◆ **SET EXERCISE**
Retype the material that follows, keeping every word as it is.

Start of MATERIAL

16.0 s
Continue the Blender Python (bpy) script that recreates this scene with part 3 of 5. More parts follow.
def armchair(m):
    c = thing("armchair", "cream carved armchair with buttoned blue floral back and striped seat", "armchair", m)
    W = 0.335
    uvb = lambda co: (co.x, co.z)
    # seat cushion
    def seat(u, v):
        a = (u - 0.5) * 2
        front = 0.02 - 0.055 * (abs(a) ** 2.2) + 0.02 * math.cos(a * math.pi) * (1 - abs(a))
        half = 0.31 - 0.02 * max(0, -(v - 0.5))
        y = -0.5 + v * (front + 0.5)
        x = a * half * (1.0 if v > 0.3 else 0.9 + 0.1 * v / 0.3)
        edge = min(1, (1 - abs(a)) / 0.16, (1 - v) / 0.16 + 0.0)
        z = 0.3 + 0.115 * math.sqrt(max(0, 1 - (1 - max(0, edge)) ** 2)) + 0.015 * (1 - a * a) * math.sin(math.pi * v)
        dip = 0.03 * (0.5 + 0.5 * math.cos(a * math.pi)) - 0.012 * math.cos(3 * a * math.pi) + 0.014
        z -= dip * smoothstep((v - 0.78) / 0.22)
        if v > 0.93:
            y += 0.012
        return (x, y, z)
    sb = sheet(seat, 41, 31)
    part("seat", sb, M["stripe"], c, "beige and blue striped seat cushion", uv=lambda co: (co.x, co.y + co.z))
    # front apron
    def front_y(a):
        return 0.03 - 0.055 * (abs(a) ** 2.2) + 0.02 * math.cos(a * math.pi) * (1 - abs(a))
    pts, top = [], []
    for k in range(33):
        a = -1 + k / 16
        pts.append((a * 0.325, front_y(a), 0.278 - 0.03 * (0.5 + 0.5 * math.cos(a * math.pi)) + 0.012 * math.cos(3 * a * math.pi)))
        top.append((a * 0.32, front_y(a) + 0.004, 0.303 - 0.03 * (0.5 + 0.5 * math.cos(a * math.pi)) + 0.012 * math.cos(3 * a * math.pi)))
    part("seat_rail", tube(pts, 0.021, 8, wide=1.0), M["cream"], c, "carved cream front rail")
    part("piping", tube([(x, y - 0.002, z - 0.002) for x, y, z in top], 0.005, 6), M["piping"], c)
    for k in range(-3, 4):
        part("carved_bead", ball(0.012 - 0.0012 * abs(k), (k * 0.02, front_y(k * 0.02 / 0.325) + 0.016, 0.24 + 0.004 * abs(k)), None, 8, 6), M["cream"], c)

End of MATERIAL

◆ **REPLY TO THE EXERCISE**
16.0 s
Continue the Blender Python (bpy) script that recreates this scene with part 3 of 5. More parts follow.
def armchair(m):
    c = thing("armchair", "cream carved armchair with buttoned blue floral back and striped seat", "armchair", m)
    W = 0.335
    uvb = lambda co: (co.x, co.z)
    # seat cushion
    def seat(u, v):
        a = (u - 0.5) * 2
        front = 0.02 - 0.055 * (abs(a) ** 2.2) + 0.02 * math.cos(a * math.pi) * (1 - abs(a))
        half = 0.31 - 0.02 * max(0, -(v - 0.5))
        y = -0.5 + v * (front + 0.5)
        x = a * half * (1.0 if v > 0.3 else 0.9 + 0.1 * v / 0.3)
        edge = min(1, (1 - abs(a)) / 0.16, (1 - v) / 0.16 + 0.0)
        z = 0.3 + 0.115 * math.sqrt(max(0, 1 - (1 - max(0, edge)) ** 2)) + 0.015 * (1 - a * a) * math.sin(math.pi * v)
        dip = 0.03 * (0.5 + 0.5 * math.cos(a * math.pi)) - 0.012 * math.cos(3 * a * math.pi) + 0.014
        z -= dip * smoothstep((v - 0.78) / 0.22)
        if v > 0.93:
            y += 0.012
        return (x, y, z)
    sb = sheet(seat, 41, 31)
    part("seat", sb, M["stripe"], c, "beige and blue striped seat cushion", uv=lambda co: (co.x, co.y + co.z))
    # front apron
    def front_y(a):
        return 0.03 - 0.055 * (abs(a) ** 2.2) + 0.02 * math.cos(a * math.pi) * (1 - abs(a))
    pts, top = [], []
    for k in range(33):
        a = -1 + k / 16
        pts.append((a * 0.325, front_y(a), 0.278 - 0.03 * (0.5 + 0.5 * math.cos(a * math.pi)) + 0.012 * math.cos(3 * a * math.pi)))
        top.append((a * 0.32, front_y(a) + 0.004, 0.303 - 0.03 * (0.5 + 0.5 * math.cos(a * math.pi)) + 0.012 * math.cos(3 * a * math.pi)))
    part("seat_rail", tube(pts, 0.021, 8, wide=1.0), M["cream"], c, "carved cream front rail")
    part("piping", tube([(x, y - 0.002, z - 0.002) for x, y, z in top], 0.005, 6), M["piping"], c)
    for k in range(-3, 4):
        part("carved_bead", ball(0.012 - 0.0012 * abs(k), (k * 0.02, front_y(k * 0.02 / 0.325) + 0.016, 0.24 + 0.004 * abs(k)), None, 8, 6), M["cream"], c)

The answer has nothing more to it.